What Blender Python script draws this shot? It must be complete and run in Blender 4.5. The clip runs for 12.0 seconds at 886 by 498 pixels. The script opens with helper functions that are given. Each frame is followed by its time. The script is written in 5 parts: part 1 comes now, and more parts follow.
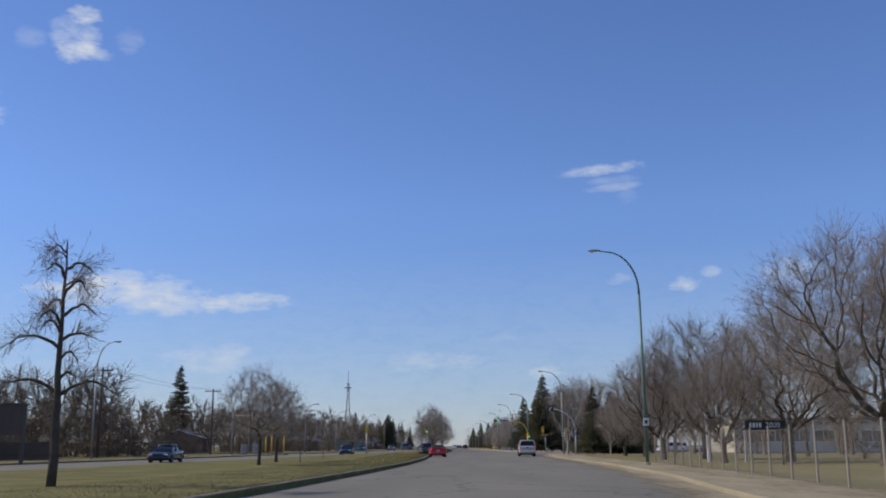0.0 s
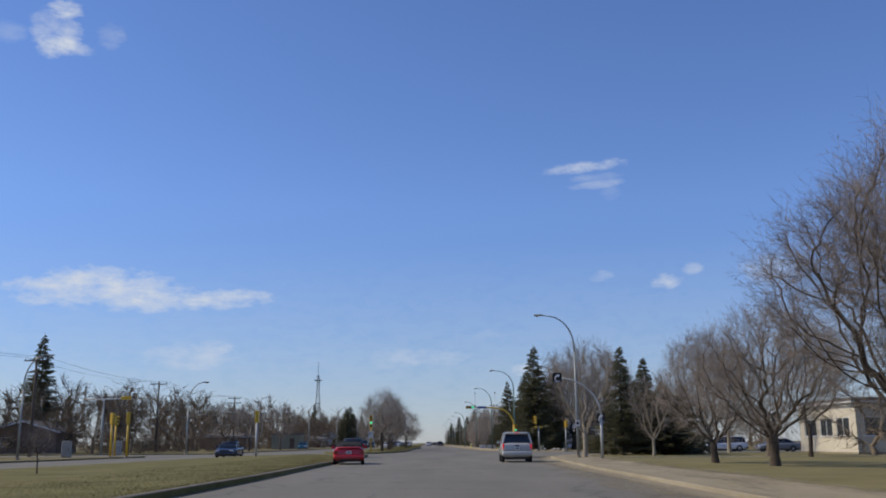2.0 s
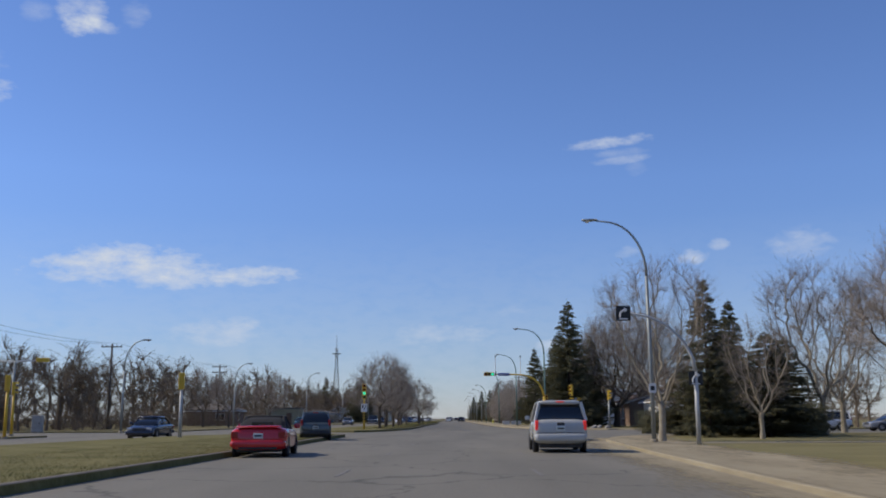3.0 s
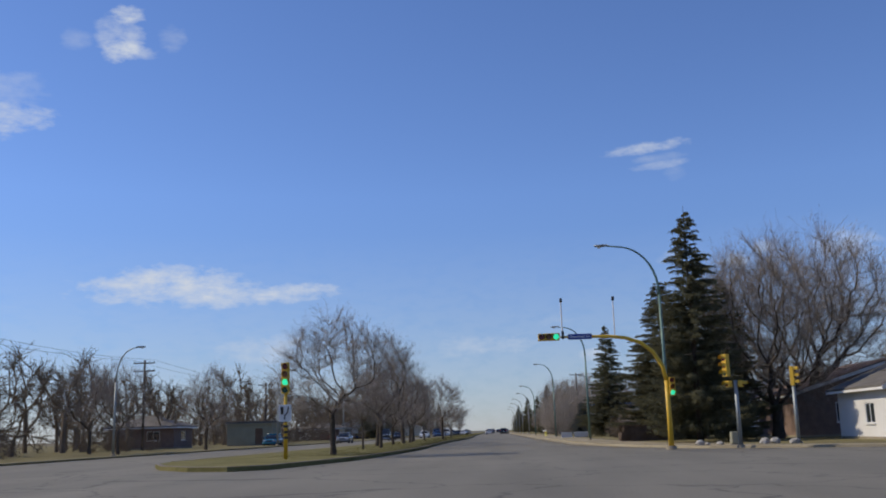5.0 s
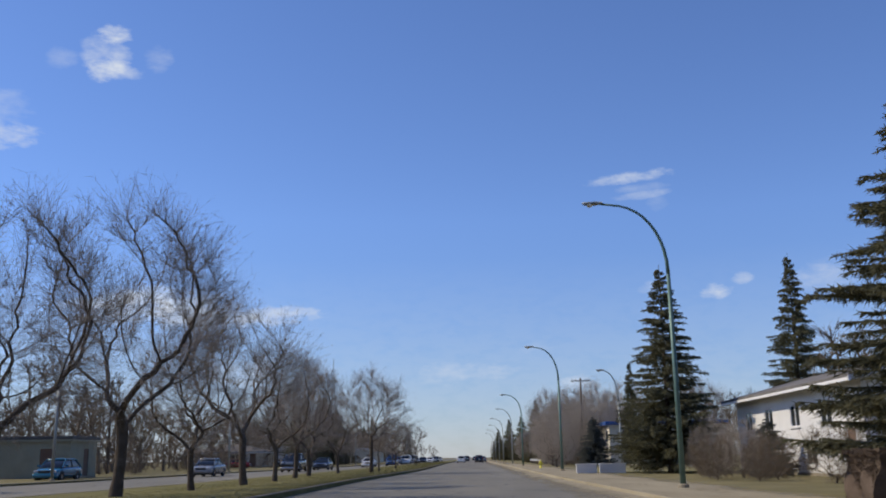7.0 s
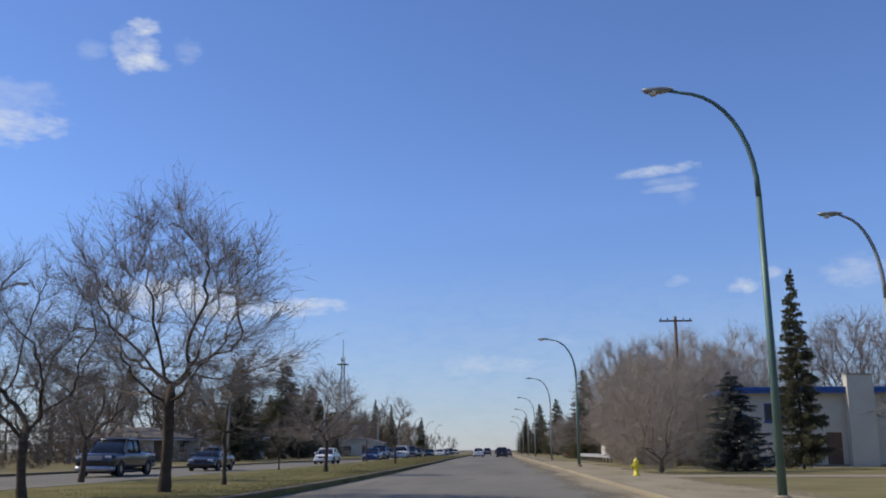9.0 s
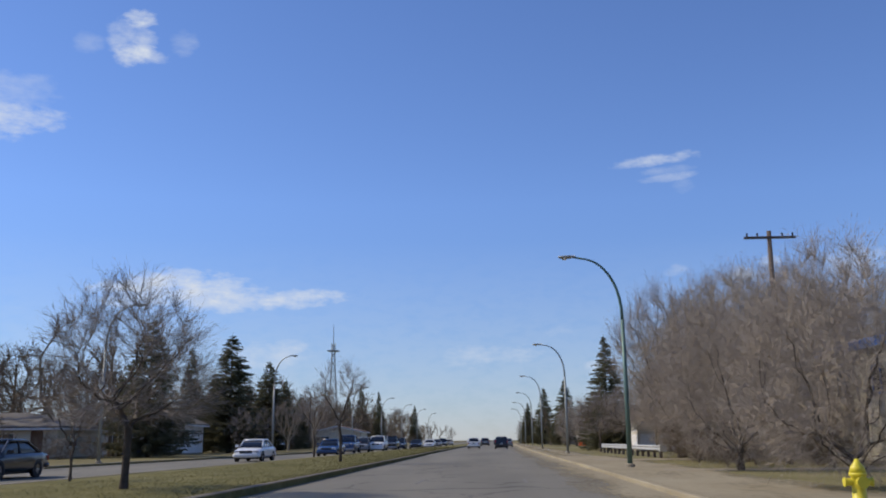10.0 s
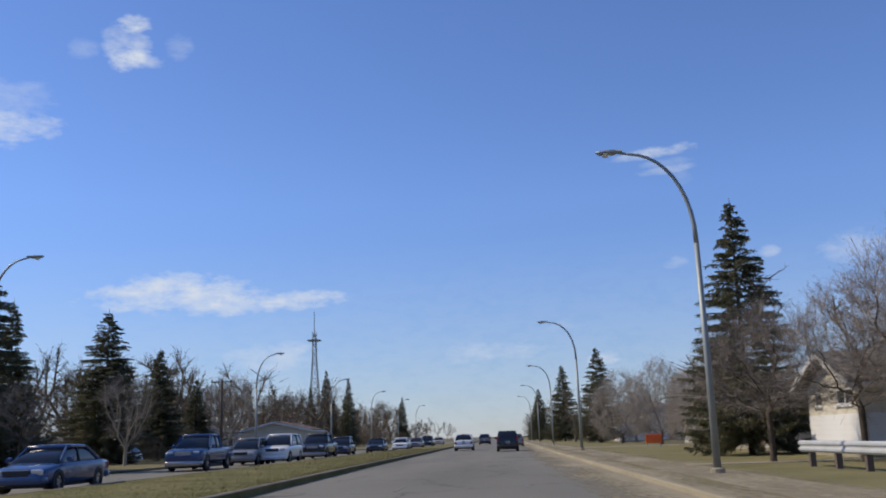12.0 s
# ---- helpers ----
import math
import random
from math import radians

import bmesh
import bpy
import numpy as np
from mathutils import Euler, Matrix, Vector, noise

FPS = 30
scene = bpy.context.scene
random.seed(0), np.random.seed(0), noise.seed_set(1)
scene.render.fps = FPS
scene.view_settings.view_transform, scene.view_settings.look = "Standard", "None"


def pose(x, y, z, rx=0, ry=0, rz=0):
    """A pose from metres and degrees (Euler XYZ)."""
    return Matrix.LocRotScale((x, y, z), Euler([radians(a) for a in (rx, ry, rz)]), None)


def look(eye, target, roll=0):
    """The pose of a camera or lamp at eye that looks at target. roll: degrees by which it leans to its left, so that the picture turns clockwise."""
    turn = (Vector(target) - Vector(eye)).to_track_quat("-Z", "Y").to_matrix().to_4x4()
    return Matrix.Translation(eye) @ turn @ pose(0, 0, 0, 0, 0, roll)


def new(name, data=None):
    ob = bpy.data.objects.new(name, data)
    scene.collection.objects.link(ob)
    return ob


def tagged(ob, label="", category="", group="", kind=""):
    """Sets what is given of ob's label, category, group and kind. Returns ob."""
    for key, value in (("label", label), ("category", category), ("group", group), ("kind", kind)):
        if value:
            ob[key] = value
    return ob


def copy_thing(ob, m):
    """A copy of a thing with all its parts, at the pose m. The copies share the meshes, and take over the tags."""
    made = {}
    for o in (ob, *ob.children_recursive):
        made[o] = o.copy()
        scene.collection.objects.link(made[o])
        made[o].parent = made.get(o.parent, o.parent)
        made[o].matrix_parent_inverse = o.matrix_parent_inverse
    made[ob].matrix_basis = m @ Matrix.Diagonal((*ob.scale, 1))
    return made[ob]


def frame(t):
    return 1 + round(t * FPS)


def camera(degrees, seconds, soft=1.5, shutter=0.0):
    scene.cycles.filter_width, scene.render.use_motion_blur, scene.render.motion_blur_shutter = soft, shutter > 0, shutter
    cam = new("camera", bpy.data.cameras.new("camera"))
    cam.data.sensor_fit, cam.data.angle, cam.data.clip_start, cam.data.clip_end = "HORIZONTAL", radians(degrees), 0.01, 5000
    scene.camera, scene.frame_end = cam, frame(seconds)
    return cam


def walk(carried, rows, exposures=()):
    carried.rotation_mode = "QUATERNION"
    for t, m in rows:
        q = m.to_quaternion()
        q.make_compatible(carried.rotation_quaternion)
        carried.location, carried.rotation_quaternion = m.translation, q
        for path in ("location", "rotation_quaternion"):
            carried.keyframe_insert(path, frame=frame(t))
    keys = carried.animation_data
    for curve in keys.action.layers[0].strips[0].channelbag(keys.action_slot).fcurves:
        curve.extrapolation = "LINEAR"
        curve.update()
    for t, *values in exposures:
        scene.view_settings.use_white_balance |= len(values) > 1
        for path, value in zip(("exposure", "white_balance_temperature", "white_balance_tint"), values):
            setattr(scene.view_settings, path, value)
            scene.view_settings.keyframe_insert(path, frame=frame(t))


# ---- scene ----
import collections
import functools

cam = camera(50.0, 12.0, 1.9)
PATH = [
    (0.0, pose(-8.50, -0.00, 1.25, 101.70, 0.25, 0.04)),
    (0.5, pose(-7.49, 12.82, 1.25, 101.57, -0.96, -0.90)),
    (1.0, pose(-6.48, 25.64, 1.25, 102.33, -0.07, -1.05)),
    (1.5, pose(-5.49, 38.51, 1.25, 101.57, 0.10, -1.02)),
    (2.0, pose(-4.48, 51.41, 1.25, 101.51, 0.38, -0.96)),
    (2.5, pose(-3.52, 64.34, 1.25, 101.41, 0.91, -0.67)),
    (3.0, pose(-2.75, 77.26, 1.25, 100.09, 0.26, 0.51)),
    (3.5, pose(-2.14, 90.18, 1.25, 101.02, 0.61, 1.57)),
    (5.5, pose(-1.49, 142.27, 1.25, 100.82, 1.45, 3.47)),
    (6.0, pose(-1.22, 155.46, 1.25, 102.76, -0.77, 2.39)),
    (6.5, pose(-0.86, 168.69, 1.25, 102.27, 0.38, 1.84)),
    (7.0, pose(-0.46, 181.97, 1.25, 102.38, 0.80, 1.94)),
    (9.0, pose(0.01, 235.27, 1.25, 101.94, 0.17, 3.40)),
    (9.5, pose(-0.00, 248.61, 1.25, 101.51, 0.15, 3.30)),
    (10.0, pose(0.10, 261.92, 1.25, 101.38, 0.55, 3.40)),
    (10.5, pose(0.11, 275.19, 1.25, 101.24, 0.70, 3.67)),
    (11.0, pose(0.03, 288.44, 1.25, 101.43, 1.24, 3.67)),
    (11.5, pose(0.00, 301.69, 1.25, 101.14, 1.42, 3.55)),
    (12.0, pose(-0.01, 314.93, 1.25, 101.25, 1.89, 3.65)),
]
walk(cam, PATH, [(0.0, -0.16), (3.5, -0.17), (5.5, -0.20), (6.5, -0.05), (12.0, -0.05)])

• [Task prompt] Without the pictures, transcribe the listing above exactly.

• [Task solution]
What Blender Python script draws this shot? It must be complete and run in Blender 4.5. The clip runs for 12.0 seconds at 886 by 498 pixels. The script opens with helper functions that are given. Each frame is followed by its time. The script is written in 5 parts: part 1 comes now, and more parts follow.
0.0 s
2.0 s
3.0 s
5.0 s
7.0 s
9.0 s
10.0 s
12.0 s
# ---- helpers ----
import math
import random
from math import radians

import bmesh
import bpy
import numpy as np
from mathutils import Euler, Matrix, Vector, noise

FPS = 30
scene = bpy.context.scene
random.seed(0), np.random.seed(0), noise.seed_set(1)
scene.render.fps = FPS
scene.view_settings.view_transform, scene.view_settings.look = "Standard", "None"


def pose(x, y, z, rx=0, ry=0, rz=0):
    """A pose from metres and degrees (Euler XYZ)."""
    return Matrix.LocRotScale((x, y, z), Euler([radians(a) for a in (rx, ry, rz)]), None)


def look(eye, target, roll=0):
    """The pose of a camera or lamp at eye that looks at target. roll: degrees by which it leans to its left, so that the picture turns clockwise."""
    turn = (Vector(target) - Vector(eye)).to_track_quat("-Z", "Y").to_matrix().to_4x4()
    return Matrix.Translation(eye) @ turn @ pose(0, 0, 0, 0, 0, roll)


def new(name, data=None):
    ob = bpy.data.objects.new(name, data)
    scene.collection.objects.link(ob)
    return ob


def tagged(ob, label="", category="", group="", kind=""):
    """Sets what is given of ob's label, category, group and kind. Returns ob."""
    for key, value in (("label", label), ("category", category), ("group", group), ("kind", kind)):
        if value:
            ob[key] = value
    return ob


def copy_thing(ob, m):
    """A copy of a thing with all its parts, at the pose m. The copies share the meshes, and take over the tags."""
    made = {}
    for o in (ob, *ob.children_recursive):
        made[o] = o.copy()
        scene.collection.objects.link(made[o])
        made[o].parent = made.get(o.parent, o.parent)
        made[o].matrix_parent_inverse = o.matrix_parent_inverse
    made[ob].matrix_basis = m @ Matrix.Diagonal((*ob.scale, 1))
    return made[ob]


def frame(t):
    return 1 + round(t * FPS)


def camera(degrees, seconds, soft=1.5, shutter=0.0):
    scene.cycles.filter_width, scene.render.use_motion_blur, scene.render.motion_blur_shutter = soft, shutter > 0, shutter
    cam = new("camera", bpy.data.cameras.new("camera"))
    cam.data.sensor_fit, cam.data.angle, cam.data.clip_start, cam.data.clip_end = "HORIZONTAL", radians(degrees), 0.01, 5000
    scene.camera, scene.frame_end = cam, frame(seconds)
    return cam


def walk(carried, rows, exposures=()):
    carried.rotation_mode = "QUATERNION"
    for t, m in rows:
        q = m.to_quaternion()
        q.make_compatible(carried.rotation_quaternion)
        carried.location, carried.rotation_quaternion = m.translation, q
        for path in ("location", "rotation_quaternion"):
            carried.keyframe_insert(path, frame=frame(t))
    keys = carried.animation_data
    for curve in keys.action.layers[0].strips[0].channelbag(keys.action_slot).fcurves:
        curve.extrapolation = "LINEAR"
        curve.update()
    for t, *values in exposures:
        scene.view_settings.use_white_balance |= len(values) > 1
        for path, value in zip(("exposure", "white_balance_temperature", "white_balance_tint"), values):
            setattr(scene.view_settings, path, value)
            scene.view_settings.keyframe_insert(path, frame=frame(t))


# ---- scene ----
import collections
import functools

cam = camera(50.0, 12.0, 1.9)
PATH = [
    (0.0, pose(-8.50, -0.00, 1.25, 101.70, 0.25, 0.04)),
    (0.5, pose(-7.49, 12.82, 1.25, 101.57, -0.96, -0.90)),
    (1.0, pose(-6.48, 25.64, 1.25, 102.33, -0.07, -1.05)),
    (1.5, pose(-5.49, 38.51, 1.25, 101.57, 0.10, -1.02)),
    (2.0, pose(-4.48, 51.41, 1.25, 101.51, 0.38, -0.96)),
    (2.5, pose(-3.52, 64.34, 1.25, 101.41, 0.91, -0.67)),
    (3.0, pose(-2.75, 77.26, 1.25, 100.09, 0.26, 0.51)),
    (3.5, pose(-2.14, 90.18, 1.25, 101.02, 0.61, 1.57)),
    (5.5, pose(-1.49, 142.27, 1.25, 100.82, 1.45, 3.47)),
    (6.0, pose(-1.22, 155.46, 1.25, 102.76, -0.77, 2.39)),
    (6.5, pose(-0.86, 168.69, 1.25, 102.27, 0.38, 1.84)),
    (7.0, pose(-0.46, 181.97, 1.25, 102.38, 0.80, 1.94)),
    (9.0, pose(0.01, 235.27, 1.25, 101.94, 0.17, 3.40)),
    (9.5, pose(-0.00, 248.61, 1.25, 101.51, 0.15, 3.30)),
    (10.0, pose(0.10, 261.92, 1.25, 101.38, 0.55, 3.40)),
    (10.5, pose(0.11, 275.19, 1.25, 101.24, 0.70, 3.67)),
    (11.0, pose(0.03, 288.44, 1.25, 101.43, 1.24, 3.67)),
    (11.5, pose(0.00, 301.69, 1.25, 101.14, 1.42, 3.55)),
    (12.0, pose(-0.01, 314.93, 1.25, 101.25, 1.89, 3.65)),
]
walk(cam, PATH, [(0.0, -0.16), (3.5, -0.17), (5.5, -0.20), (6.5, -0.05), (12.0, -0.05)])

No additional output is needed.